Xi’s complete control over the CCP is now overtly clear. On the final day of the event, he had former president Hu Jintao dragged from the Congress while journalists were still present. Such a display of power, against such a public figure, and in such a public setting leaves no doubt that power over the CCP now rests fully in Xi’s hands. In his nearly two-hour long political report at the Congress, Xi laid out his policy plans for the next four years. His speech emphasized national defense, signifying that the CCP’s strict monitoring of China’s internet is likely to escalate along with state supervision of off-line life.

The CCP’s steady control over China over the past few decades is largely attributable to its ability to placate the country’s elites. The CCP gave elites influential positions within the party, positions that granted them the power to select or sack China’s leaders. “Turnover was a big part of the way that the regime maintained control over the elites,” said Vanderbilt political science professor Noam Lupu, “the party [could] get rid of the Premier.” By making himself the sole policy maker, Xi has seized this power from his nation’s most powerful citizens, undermining “one of the reasons that people who study China think that [the CCP] has been so successful at surviving”.

While prospects for a less repressive government look bleak following the events of the Party Congress, Xi’s consolidation of power may have counterintuitively brightened the long term prospects. As Lupu said, “personalist dictatorships are harder to sustain, and [China] seems to be moving more in that direction…that’s risky.”

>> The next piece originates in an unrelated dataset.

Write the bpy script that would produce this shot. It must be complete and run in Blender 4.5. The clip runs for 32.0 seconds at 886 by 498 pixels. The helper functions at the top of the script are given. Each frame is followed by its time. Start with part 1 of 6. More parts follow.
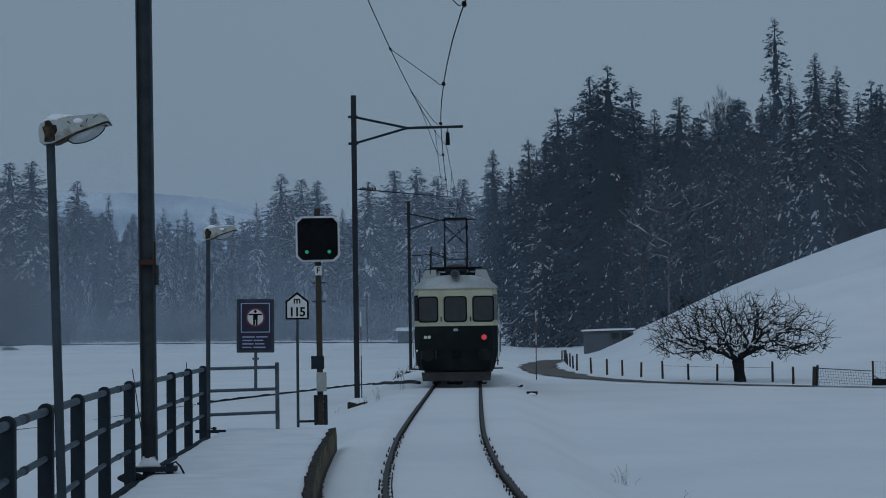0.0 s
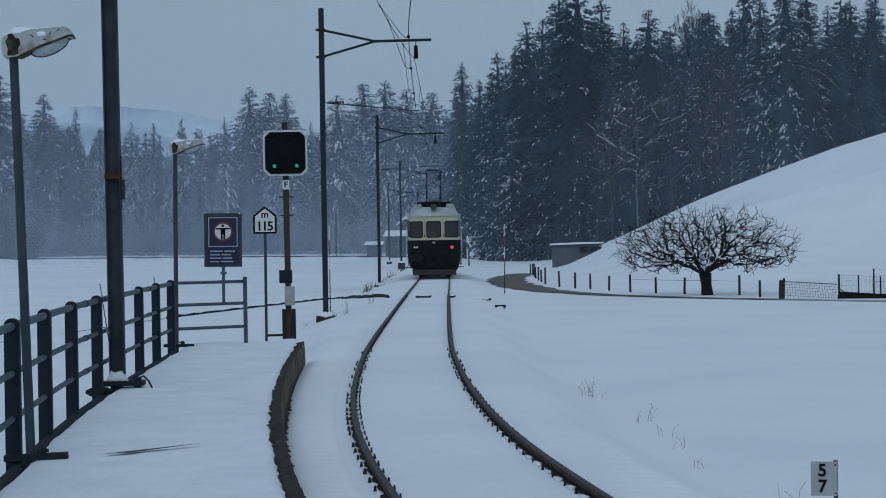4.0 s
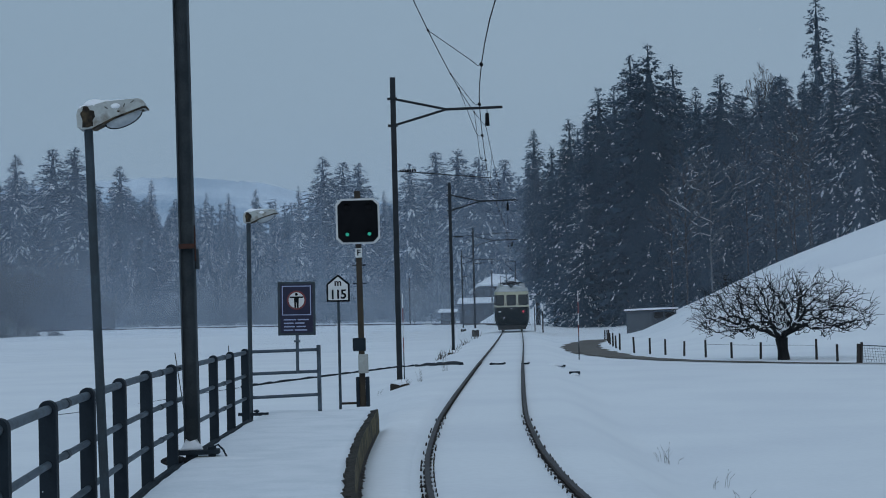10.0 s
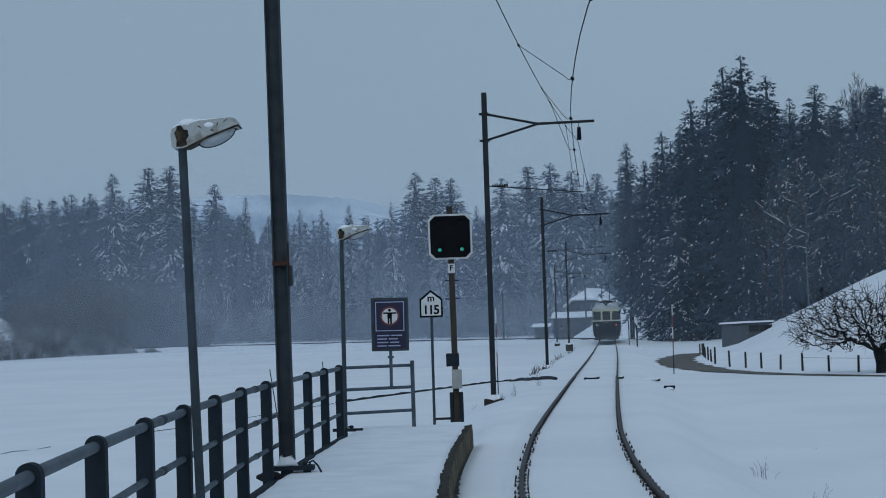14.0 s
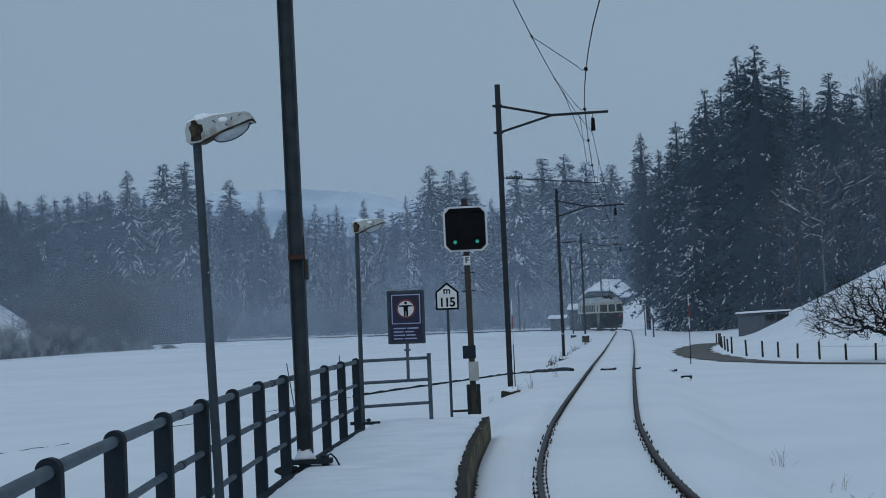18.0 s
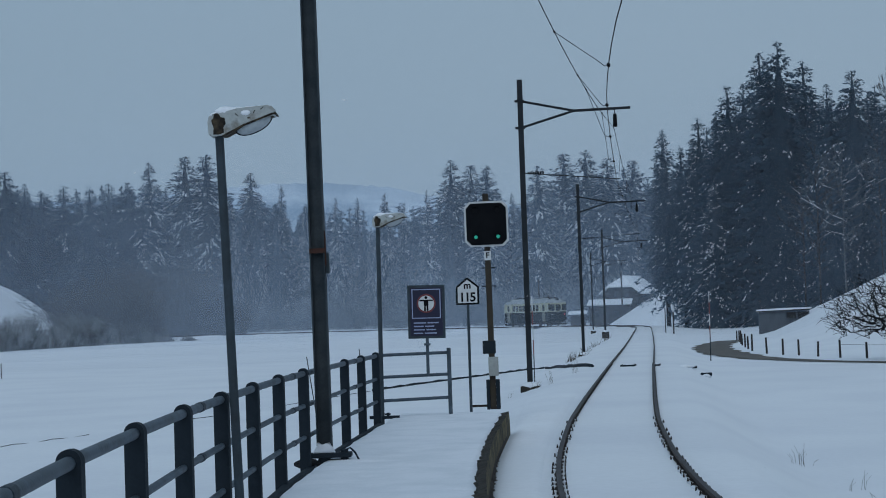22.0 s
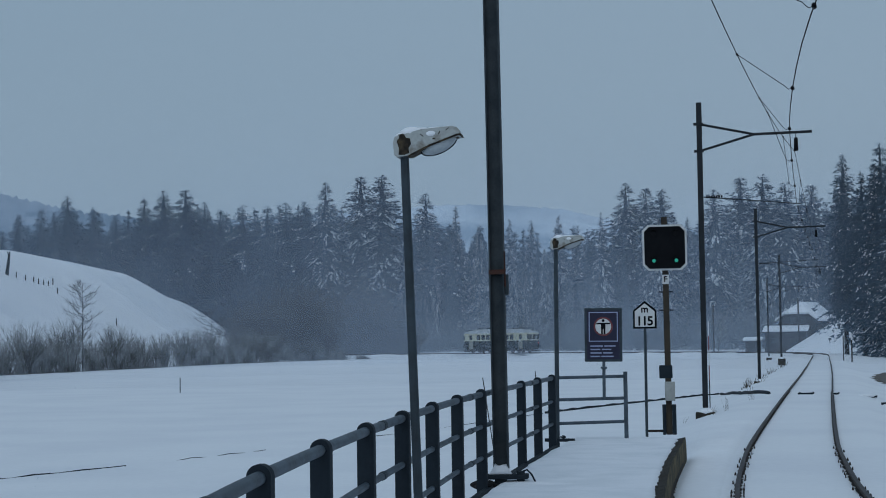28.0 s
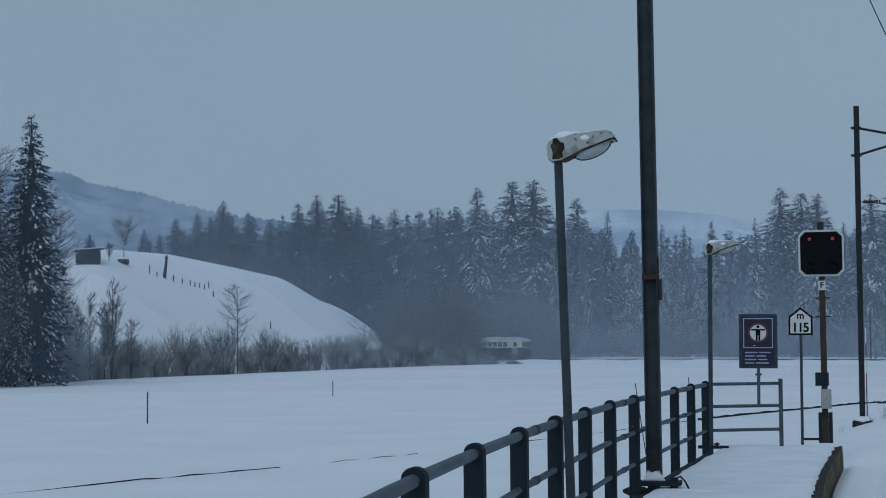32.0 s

Xi achieving one-man rule does not guarantee government turnover. Mao Zedong, China’s last personalist dictator, ruled for 32 years, until his death. And, should contestation of power among the elites result in a government turnover, another autocratic regime is as likely an outcome as a government tolerant of civil liberties. However, Xi’s dominance does mean that the CCP has become more unstable. 

Though Xi faces the possibility of a challenge from Chinese elites, the clearest present threat to his power is popular unrest, which often coalesces online. “In the Arab Spring, social media played a big role in mobilizing people.” Lupu stated, and argued that the knowledge of this unifying power of the internet is a large reason why Xi’s government “engages in a lot of surveillance on social media.” Xi’s control of social media is an acknowledgment of his own vulnerability to the opinions of the Chinese people. The Sitong bridge protest and the pin-up board posters both reflect what appears to be a growing distaste for Xi’s regime among Chinese citizens. Given Xi’s strict monitoring of online political discourse, expressions of dissent on campus are a rare platform through which Chinese citizens can voice political criticism.